For a podcast that’s about chickens, I sure have been talking about cats a lot lately. I should probably warn you that I’m about to do it again, because we lost our big tomcat, The Bone, the other night.
I’m sure your first question is “why the heck is his name ‘The Bone?’.” That’s perfectly fair. His real name was Hamish, however, my feeling is that you often give people and things names because you have to, and then when you get to know them, you find their real name. He went from “Hamish” to “Hambone,” and then from there you may be able to see that “The Bone” is a logical next step. It stuck. I did try to take it one step further and make up a story that he was named after Leon Redbone and that we should refer to him as “Leon,” but that was a harder sell. So The Bone it remained. And if you met him, it would make sense. He was like The Fonz, in cat form. Ayyyy.
When we got him, they thought he was about 6, but he had been living under someone’s porch, so they had no idea of his real age. We had gone to the shelter to look at this beautiful Maine Coon, but when we got there, he took one look at us and went into hiding. We then tested out every cat in the place. We needed one that was kid-friendly, and at one point my son, then about 2ish, just laid down on the floor and let cats crawl all over him. He was in cat heaven. There were some nice ones, but none of them really seemed like a good fit, or they had big chronic health issues that we didn’t think we’d be able to handle. Then we noticed this big gray fellow in a corner who had just been sitting there watching us. My son went over to say hello, and the cat stood up and immediately rubbed his face against my son’s, and that was all it took. We knew we had the one.
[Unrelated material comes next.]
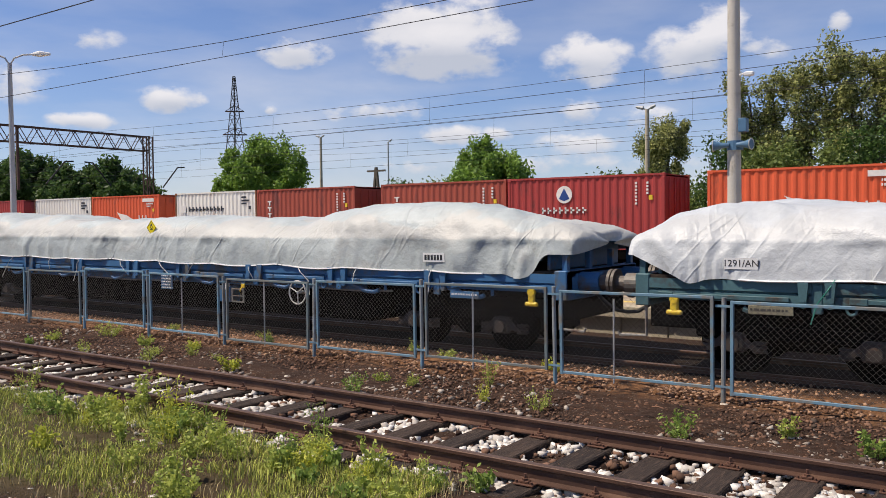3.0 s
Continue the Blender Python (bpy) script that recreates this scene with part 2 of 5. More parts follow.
# ---- mesh building ----
class Geo:
    """Collects simple solids into one mesh."""

    def __init__(self):
        self.v, self.f = [], []

    def add(self, verts, faces):
        k = len(self.v)
        self.v += [tuple(p) for p in verts]
        self.f += [tuple(i + k for i in q) for q in faces]
        return self

    def box(self, x0, x1, y0, y1, z0, z1, ch=0.0):
        if ch <= 0:
            vs = [(x, y, z) for z in (z0, z1) for y in (y0, y1) for x in (x0, x1)]
            return self.add(vs, [(0, 2, 3, 1), (4, 5, 7, 6), (0, 1, 5, 4), (2, 6, 7, 3), (0, 4, 6, 2), (1, 3, 7, 5)])
        bm = bmesh.new()
        bmesh.ops.create_cube(bm, size=1)
        for q in bm.verts:
            q.co = Vector(((x0 + x1) / 2 + q.co.x * (x1 - x0), (y0 + y1) / 2 + q.co.y * (y1 - y0), (z0 + z1) / 2 + q.co.z * (z1 - z0)))
        bmesh.ops.bevel(bm, geom=list(bm.edges), offset=ch, segments=1, affect="EDGES")
        bm.verts.index_update()
        self.add([q.co[:] for q in bm.verts], [[q.index for q in fc.verts] for fc in bm.faces])
        bm.free()
        return self

    def rod(self, a, b, r, n=8, r2=None):
        a, b = Vector(a), Vector(b)
        ax = (b - a).normalized()
        s = ax.orthogonal().normalized()
        t = ax.cross(s)
        r2 = r if r2 is None else r2
        vs = [p + (s * math.cos(k * math.tau / n) + t * math.sin(k * math.tau / n)) * q for p, q in ((a, r), (b, r2)) for k in range(n)]
        fs = [(k, (k + 1) % n, n + (k + 1) % n, n + k) for k in range(n)] + [tuple(range(n))[::-1], tuple(range(n, 2 * n))]
        return self.add(vs, fs)

    def bar(self, a, b, w, h=None):
        """A square bar between two points."""
        return self.rod(a, b, w * 0.7071, 4) if h is None else self.rod(a, b, w, 4)

    def path(self, pts, r, n=6):
        """One unbroken tube through the points."""
        pts = [Vector(p) for p in pts]
        s = (pts[1] - pts[0]).orthogonal().normalized()
        vs, fs = [], []
        for k, p in enumerate(pts):
            ax = (pts[min(k + 1, len(pts) - 1)] - pts[max(k - 1, 0)]).normalized()
            s = (s - ax * s.dot(ax)).normalized()
            t = ax.cross(s)
            vs += [p + (s * math.cos(q * math.tau / n) + t * math.sin(q * math.tau / n)) * r for q in range(n)]
            if k:
                fs += [((k - 1) * n + q, (k - 1) * n + (q + 1) % n, k * n + (q + 1) % n, k * n + q) for q in range(n)]
        return self.add(vs, fs + [tuple(range(n))[::-1], tuple(range(len(vs) - n, len(vs)))])

    def ring(self, c, axis, R, r, n=20, k=6):
        c, axis = Vector(c), Vector(axis).normalized()
        s = axis.orthogonal().normalized()
        t = axis.cross(s)
        vs, fs = [], []
        for i in range(n):
            d = s * math.cos(i * math.tau / n) + t * math.sin(i * math.tau / n)
            for j in range(k):
                vs.append(c + d * (R + r * math.cos(j * math.tau / k)) + axis * r * math.sin(j * math.tau / k))
        for i in range(n):
            for j in range(k):
                fs.append((i * k + j, i * k + (j + 1) % k, ((i + 1) % n) * k + (j + 1) % k, ((i + 1) % n) * k + j))
        return self.add(vs, fs)

    def profile(self, outline, x0, x1):
        """An outline of (y, z) drawn along x."""
        n = len(outline)
        vs = [(x, y, z) for x in (x0, x1) for y, z in outline]
        return self.add(vs, [(k, (k + 1) % n, n + (k + 1) % n, n + k) for k in range(n)] + [tuple(range(n)), tuple(range(n, 2 * n))[::-1]])

    def mesh(self, name, material, smooth=False):
        me = bpy.data.meshes.new(name)
        me.from_pydata(self.v, [], self.f)
        me.validate()
        bm = bmesh.new()
        bm.from_mesh(me)
        bmesh.ops.recalc_face_normals(bm, faces=bm.faces)
        bm.to_mesh(me)
        bm.free()
        me.materials.append(material)
        if smooth:
            me.shade_smooth()
        return me


def grid_mesh(name, verts, quads, material, smooth=False):
    """A mesh from numpy arrays."""
    me = bpy.data.meshes.new(name)
    verts, quads = np.asarray(verts, np.float32), np.asarray(quads, np.int32)
    k = quads.shape[1]
    me.vertices.add(len(verts))
    me.vertices.foreach_set("co", verts.ravel())
    me.loops.add(quads.size)
    me.loops.foreach_set("vertex_index", quads.ravel())
    me.polygons.add(len(quads))
    me.polygons.foreach_set("loop_start", np.arange(0, quads.size, k, dtype=np.int32))
    me.update(calc_edges=True)
    me.materials.append(material)
    if smooth:
        me.shade_smooth()
    return me


def part(name, geo, material, parent=None, label="", smooth=False, at=(0, 0, 0)):
    me = geo.mesh(name, material, smooth) if isinstance(geo, Geo) else geo
    ob = new(name, me)
    ob.location = at
    if parent is not None:
        ob.parent = parent
    return tagged(ob, label, kind="stuff" if name in ("code_marks", "brand_bars", "plate_marks", "label_marks") else "")


def thing(name, label, category, group="", at=(0, 0, 0), rz=0.0, kind=""):
    ob = new(name)
    ob.matrix_world = pose(*at, 0, 0, rz)
    ob.empty_display_size = 0.2
    return tagged(ob, label, category, group, kind)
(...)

A few years ago, The Bone started to lose weight (he had become a fairly ample gentleman in his time with us) so we took him to the vet. They did a million tests, and found he had thyroid issues. This made his estimated age quite suspect, as cats don’t generally have thyroid troubles until their teens. So we figured he was maybe a few years older than we originally thought. With the thyroid issue treated, he put weight back on, but never got as big as he had been. Then in the past month he started to lose weight again. We brought him in, and all his bloodwork was fine. Then x-rays revealed that he had fluid in his lungs and abdomen, so he would need an ultrasound. The ultrasound doctor was hard to book, so we were waiting to hear, and then right at bedtime a few nights ago something was obviously wrong. The Bone was walking wobbly, and breathing heavily. My wife rushed him to the emergency vet, where it was determined he had congestive heart failure and a blood clot in his legs, that even if they could fix, would leave his back legs paralyzed, and they didn’t think they could actually fix it. And so we said goodbye.
The Bone had also had a chronic sinus problem that caused him to blow large amounts of snot on you without warning. He was so charming no one ever cared. He was the calmest cat I’d ever met, but once cornered a 150 pound dog just to show who was boss. He loved going to the vet so much they had trouble hearing his heart because he was purring so loudly. There has never been a cat like The Bone, and I’m not sure there ever will be. But I’m happy we knew him for the short time we did.